Posted September. 13, 2023 08:19,   

Updated September. 13, 2023 08:19


KAIST is now embarking on a dedicated effort to foster physician-scientists, merging medical expertise with engineering, such as AI technology. On Tuesday, KAIST revealed its plans to establish a specialized medical school dedicated to solving healthcare challenges by applying engineering knowledge.

The school's focus is on nurturing physician-scientists who prioritize scientific research over direct clinical practice. An illustrative example of such physician-scientists is Dr. Ugur Sahin and his wife, Ozlem Tureci, who co-developed COVID-19 vaccines with Pfizer in 2020 during the pandemic's peak.

KAIST will introduce an eight-year program, consisting of a mandatory four-year master's course, which covers essential clinical and engineering knowledge, followed by a four-year doctoral program emphasizing advanced scientific and engineering subjects. In Korea, the percentage of physicians pursuing science-focused doctorates is currently less than 1%, lagging significantly behind other industrialized nations.

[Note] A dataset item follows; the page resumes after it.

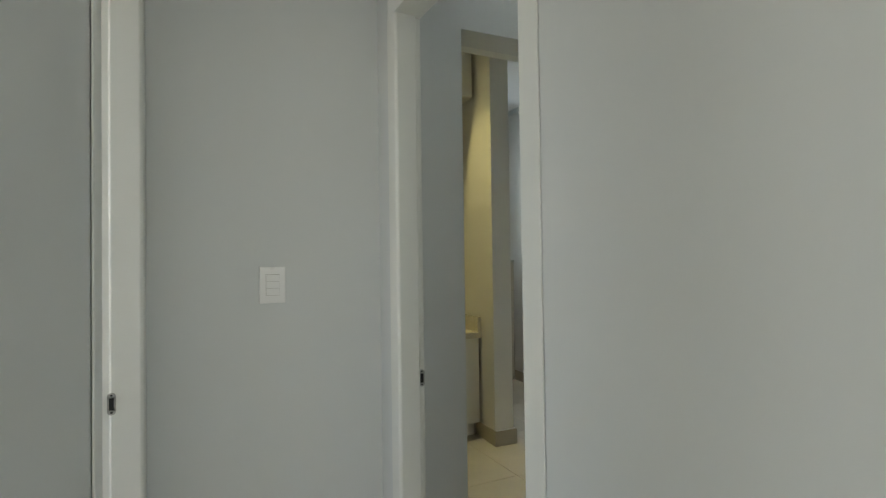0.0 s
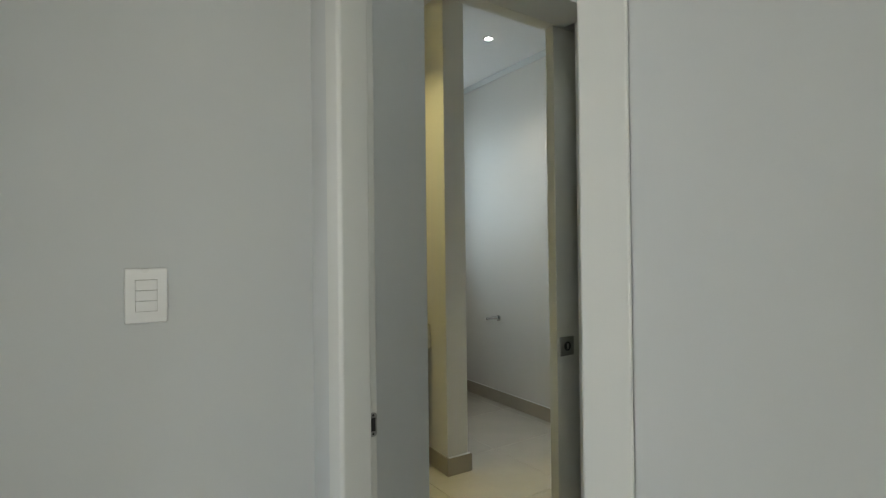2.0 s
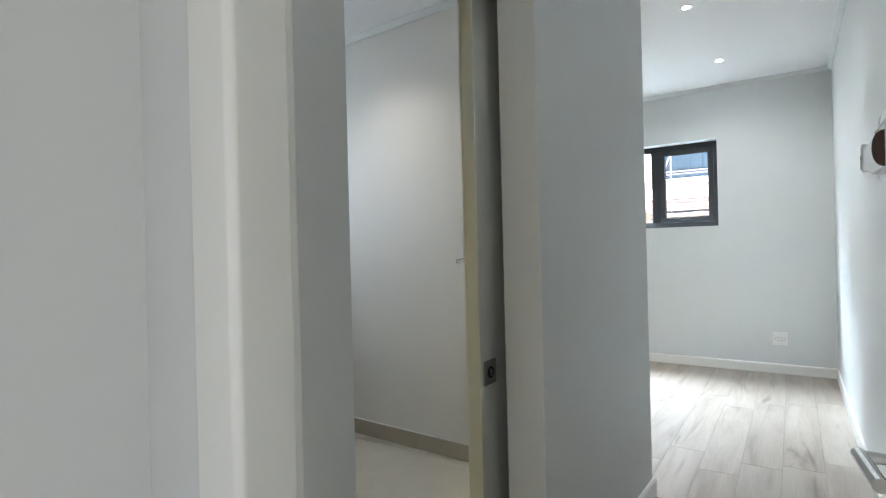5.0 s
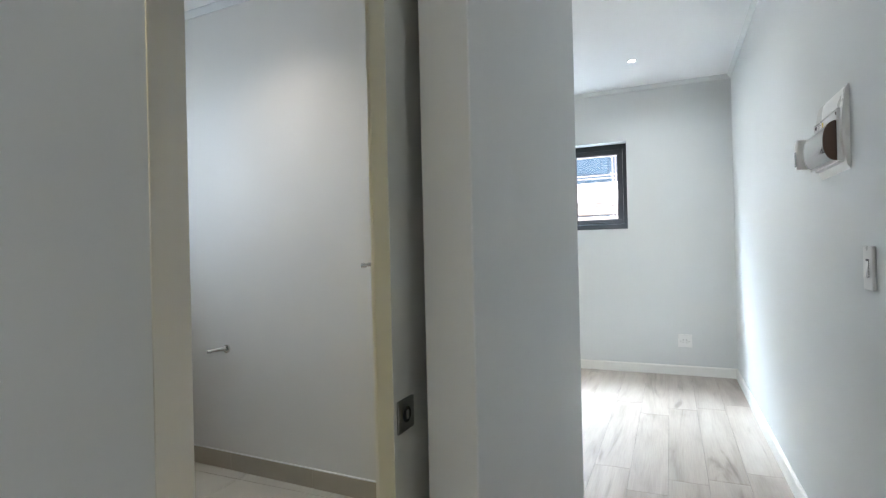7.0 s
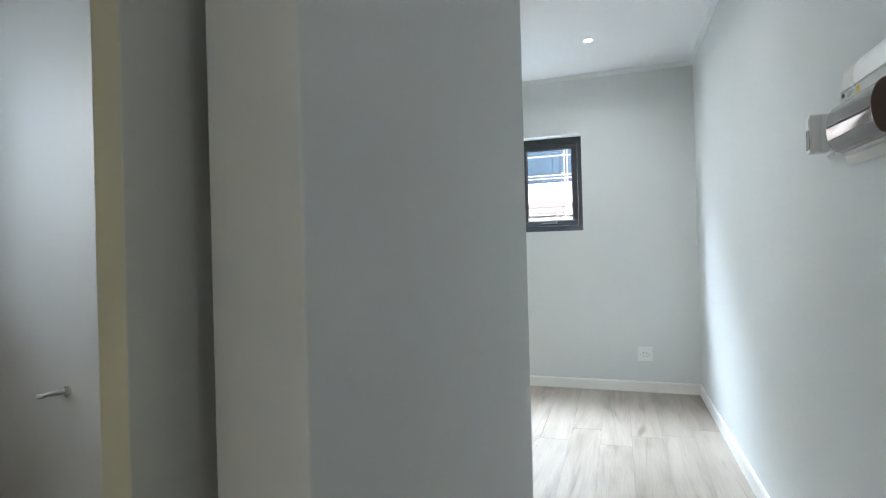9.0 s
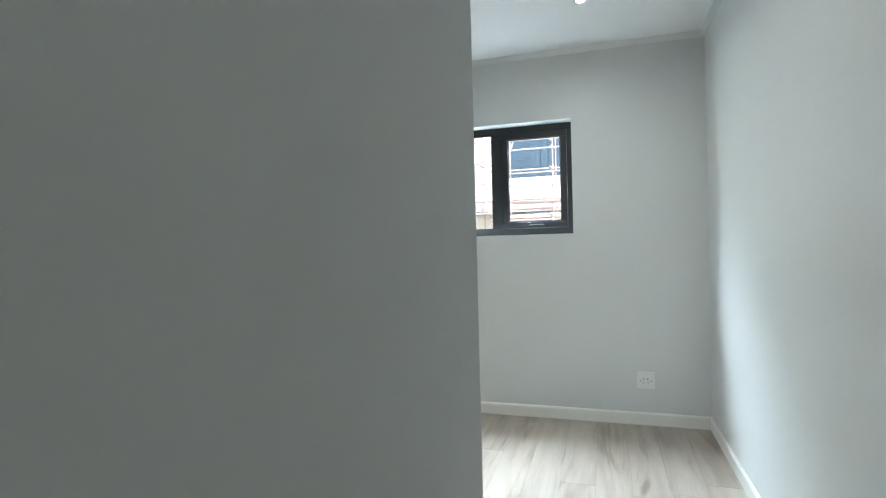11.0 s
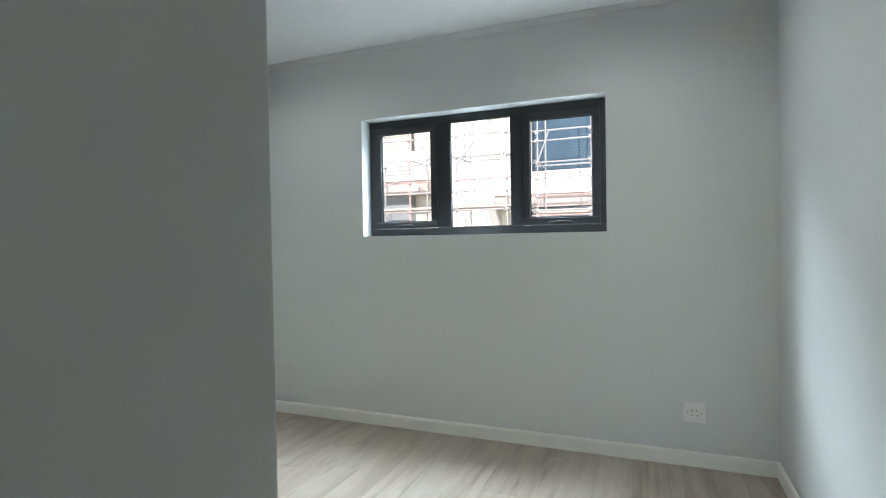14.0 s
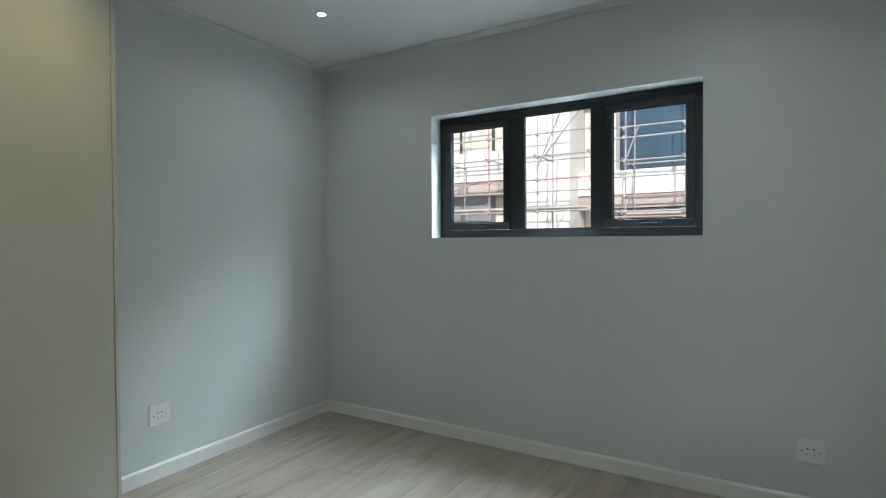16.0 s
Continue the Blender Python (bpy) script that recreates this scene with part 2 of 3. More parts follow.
W0, W1, WZ0, WZ1 = 2.027, 3.745, 1.388, 2.242
structure("wall_window", [(X_WIN, 0.9, -0.1, 6.585, W0, 2.95), (X_WIN, W1, -0.1, 6.585, 5.0, 2.95), (X_WIN, W0, -0.1, 6.585, W1, WZ0), (X_WIN, W0, WZ1, 6.585, W1, 2.95)], PAINT, "pale grey painted plaster wall around the window")
structure("wall_south", [(0.999, 0.9, -0.1, X_WIN, Y_R, 2.95)], PAINT, "pale grey painted passage wall")
structure("wall_north", [(3.34, Y_L, -0.1, X_WIN, 5.0, 2.95)], PAINT, "pale grey painted bedroom wall")

# passage wall with the ensuite opening
EX0, EX1, EH = 1.357, 2.142, 2.15
structure("wall_passage_west", [], PAINT, "pale grey wall end beside the ensuite opening", prisms=[([(0.20, 2.112), (1.105, y_pass(1.105)), (EX0, y_pass(EX0)), (EX0, 2.25), (0.20, 2.25)], -0.1, 2.95, 0)])
structure("wall_passage_head", [], PAINT, "pale grey wall above the ensuite opening", prisms=[([(EX0, y_pass(EX0)), (EX1, y_pass(EX1)), (EX1, 2.25), (EX0, 2.25)], EH, 2.95, 0)])
structure("wall_passage", [], PAINT, "pale grey plaster wall with a rounded free corner", prisms=[([(EX1, y_pass(EX1)), (3.3115, y_pass(3.3115)), (3.3115, 2.222), (2.30, 2.222), (2.30, 2.196), (EX1, 2.196)], -0.1, 2.95, 0.004)])
structure("wall_pocket_inner", [], PAINT_ENS, "thin inner skin of the sliding door pocket", prisms=[([(2.17, 2.312), (3.19, 2.312), (3.19, 2.36), (2.17, 2.36)], -0.1, 2.95, 0)])
structure("wall_ensuite_east", [], PAINT_ENS, "off-white painted ensuite wall", prisms=[([(x_ens(2.222), 2.222), (3.308, 2.222), (3.34, 4.80), (x_ens(4.80), 4.80)], -0.1, 2.95, 0)])
structure("wall_ensuite_north", [(1.0, 4.72, -0.1, 2.32, 5.0, 2.95), (2.95, 4.72, -0.1, 3.34, 5.0, 2.95), (2.32, 4.72, -0.1, 2.95, 5.0, 1.30), (2.32, 4.72, 2.35, 2.95, 5.0, 2.95)], PAINT_ENS, "off-white ensuite wall with a high window opening")
structure("wall_ensuite_west", [(1.0, 2.25, -0.1, 1.15, 4.72, 2.95)], PAINT_ENS, "off-white ensuite wall")
structure("wall_stub", [], PAINT_ENS, "off-white stub wall between vanity and toilet", prisms=[([(2.112, 3.105), (2.250, 3.100), (2.30, 4.72), (2.176, 4.72)], -0.1, 2.95, 0.004)])

# hall walls
DY0, DY1, DH = 1.188, 1.920, 2.070
structure("wall_hall_east", [(0.999, 0.30, -0.1, 1.091, DY0 - 0.03, 2.95), (0.999, DY1 + 0.03, -0.1, 1.091, 2.112, 2.95), (0.999, DY0 - 0.03, DH + 0.03, 1.091, DY1 + 0.03, 2.95), (1.091, 0.30, -0.1, 2.6, 0.9, 2.95)], PAINT, "pale grey hall wall around the bedroom doorway")
LY0, LY1 = 1.13, 1.93
structure("wall_hall_west", [(0.105, 0.30, -0.1, 0.228, LY0 - 0.03, 2.95), (0.105, LY1 + 0.03, -0.1, 0.228, 2.112, 2.95), (0.105, LY0 - 0.03, DH + 0.03, 0.228, LY1 + 0.03, 2.95), (-1.6, 0.30, -0.1, 0.105, 0.45, 2.95)], PAINT, "pale grey hall wall around the guest bathroom doorway")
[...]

Medical experts argue that prioritizing efforts to enhance healthcare and the medical environment should precede substantial funding for nurturing physician-scientists. In reality, the availability of physician-scientists depends on having an adequate number of physicians initially. A spokesperson for the Korean Medical Association suggests that KAIST should focus on supporting policies that encourage practicing doctors already in the field to pursue careers as physician-scientists.